> _Exercise task_
Copy each line below exactly and leave the pictures out.
**** Collected data ****
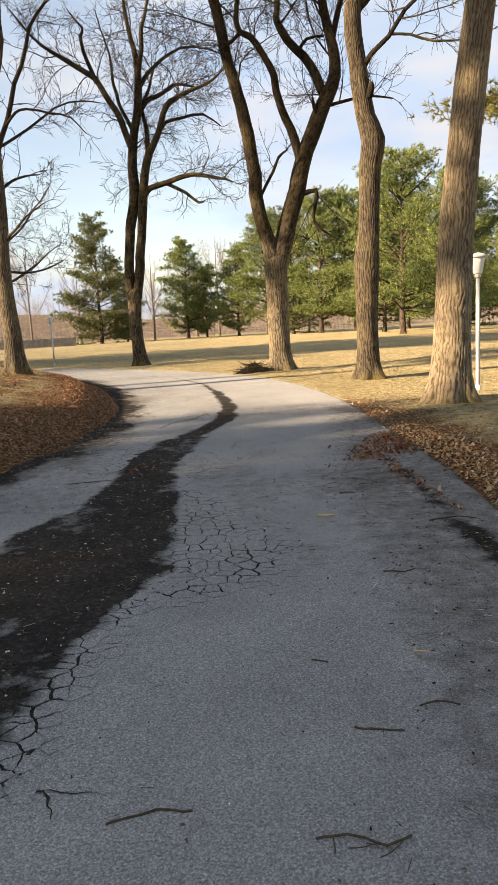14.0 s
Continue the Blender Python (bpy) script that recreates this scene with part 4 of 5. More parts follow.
# pines beyond the knoll, and an unseen stand added to shade the road
pine_h = pine("white_pine", -25.0, 53, 25, 4.5, 6.2, 37, "tall pine beyond the grassy knoll", 0.36, per_m=30.0, size=0.30, width=0.032, tufts=9, dead=16, needles=NEEDLE_DARK, gap=1.3, flat=0.16)
pine_i = pine("white_pine", -20.5, 56, 21, 3.2, 5.6, 38, "tall pine beyond the knoll with yellow-green needles", 0.28, per_m=26.0, size=0.30, width=0.032, tufts=9, dead=14, needles=NEEDLE_OLD, gap=1.1, flat=0.22)
for src, px, py, sc, tn in ((pine_h, -22.5, 50, 0.95, 2.0), (pine_i, -27.5, 58, 1.05, 1.0), (pine_h, -29, 47, 1.0, 4.4), (pine_i, -31.5, 52, 1.1, 3.0), (pine_h, -33, 60, 1.1, 0.5), (pine_i, -17.0, 62, 0.62, 5.2), (pine_h, -19.0, 47, 0.8, 3.3), (pine_i, -23.5, 44, 0.9, 0.4), (pine_i, -14.5, 58, 0.8, 2.7),):
    repeat(src, px, py, sc, tn)
# out of view; crown height and spread are set by where shade falls
pine_s = pine("white_pine", -47, -31.0, 18.8, 15.0, 6.0, 40, "dense dark pine in the stand beside the road", 0.32, per_m=9.0, size=0.5, width=0.11, tufts=8, gap=0.8, flat=0.3)
for px, py, sc, tn in ((-47, -26.0, 1.0, 4.4), (-47, -16.6, 0.98, 5.3), (-46, -10.4, 0.90, 0.4), (-46, -6.4, 0.88, 3.3), (-47, 1.6, 1.0, 2.6), (-46, 5.0, 1.0, 1.1), (-47, 8.2, 1.0, 3.4), (-47, 11.0, 0.95, 1.9), (-50, 5.0, 1.04, 4.0)):
    repeat(pine_s, px, py, sc, tn)
# also unseen: high crowns added to shade upper trunks and the right lawn
pine_t = pine("white_pine", -32, 2.0, 27, 15.0, 5.2, 41, "tall pine with a long bare trunk and high crown", 0.34, per_m=8.0, size=0.5, width=0.10, tufts=7, gap=1.0, flat=0.25)
for px, py, sc, tn in ((-33, 15.6, 0.96, 2.2), (-33, 28.0, 0.92, 5.0)):
    repeat(pine_t, px, py, sc, tn)
pine("white_pine", 5.2, 1.9, 15, 3.0, 4.2, 39, "pine with low dead twigs hanging over the verge", 0.24, per_m=9, size=0.13, width=0.005, tufts=22, dead=16, gap=0.7)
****
> _The solution_
14.0 s
Continue the Blender Python (bpy) script that recreates this scene with part 4 of 5. More parts follow.
# pines beyond the knoll, and an unseen stand added to shade the road
pine_h = pine("white_pine", -25.0, 53, 25, 4.5, 6.2, 37, "tall pine beyond the grassy knoll", 0.36, per_m=30.0, size=0.30, width=0.032, tufts=9, dead=16, needles=NEEDLE_DARK, gap=1.3, flat=0.16)
pine_i = pine("white_pine", -20.5, 56, 21, 3.2, 5.6, 38, "tall pine beyond the knoll with yellow-green needles", 0.28, per_m=26.0, size=0.30, width=0.032, tufts=9, dead=14, needles=NEEDLE_OLD, gap=1.1, flat=0.22)
for src, px, py, sc, tn in ((pine_h, -22.5, 50, 0.95, 2.0), (pine_i, -27.5, 58, 1.05, 1.0), (pine_h, -29, 47, 1.0, 4.4), (pine_i, -31.5, 52, 1.1, 3.0), (pine_h, -33, 60, 1.1, 0.5), (pine_i, -17.0, 62, 0.62, 5.2), (pine_h, -19.0, 47, 0.8, 3.3), (pine_i, -23.5, 44, 0.9, 0.4), (pine_i, -14.5, 58, 0.8, 2.7),):
    repeat(src, px, py, sc, tn)
# out of view; crown height and spread are set by where shade falls
pine_s = pine("white_pine", -47, -31.0, 18.8, 15.0, 6.0, 40, "dense dark pine in the stand beside the road", 0.32, per_m=9.0, size=0.5, width=0.11, tufts=8, gap=0.8, flat=0.3)
for px, py, sc, tn in ((-47, -26.0, 1.0, 4.4), (-47, -16.6, 0.98, 5.3), (-46, -10.4, 0.90, 0.4), (-46, -6.4, 0.88, 3.3), (-47, 1.6, 1.0, 2.6), (-46, 5.0, 1.0, 1.1), (-47, 8.2, 1.0, 3.4), (-47, 11.0, 0.95, 1.9), (-50, 5.0, 1.04, 4.0)):
    repeat(pine_s, px, py, sc, tn)
# also unseen: high crowns added to shade upper trunks and the right lawn
pine_t = pine("white_pine", -32, 2.0, 27, 15.0, 5.2, 41, "tall pine with a long bare trunk and high crown", 0.34, per_m=8.0, size=0.5, width=0.10, tufts=7, gap=1.0, flat=0.25)
for px, py, sc, tn in ((-33, 15.6, 0.96, 2.2), (-33, 28.0, 0.92, 5.0)):
    repeat(pine_t, px, py, sc, tn)
pine("white_pine", 5.2, 1.9, 15, 3.0, 4.2, 39, "pine with low dead twigs hanging over the verge", 0.24, per_m=9, size=0.13, width=0.005, tufts=22, dead=16, gap=0.7)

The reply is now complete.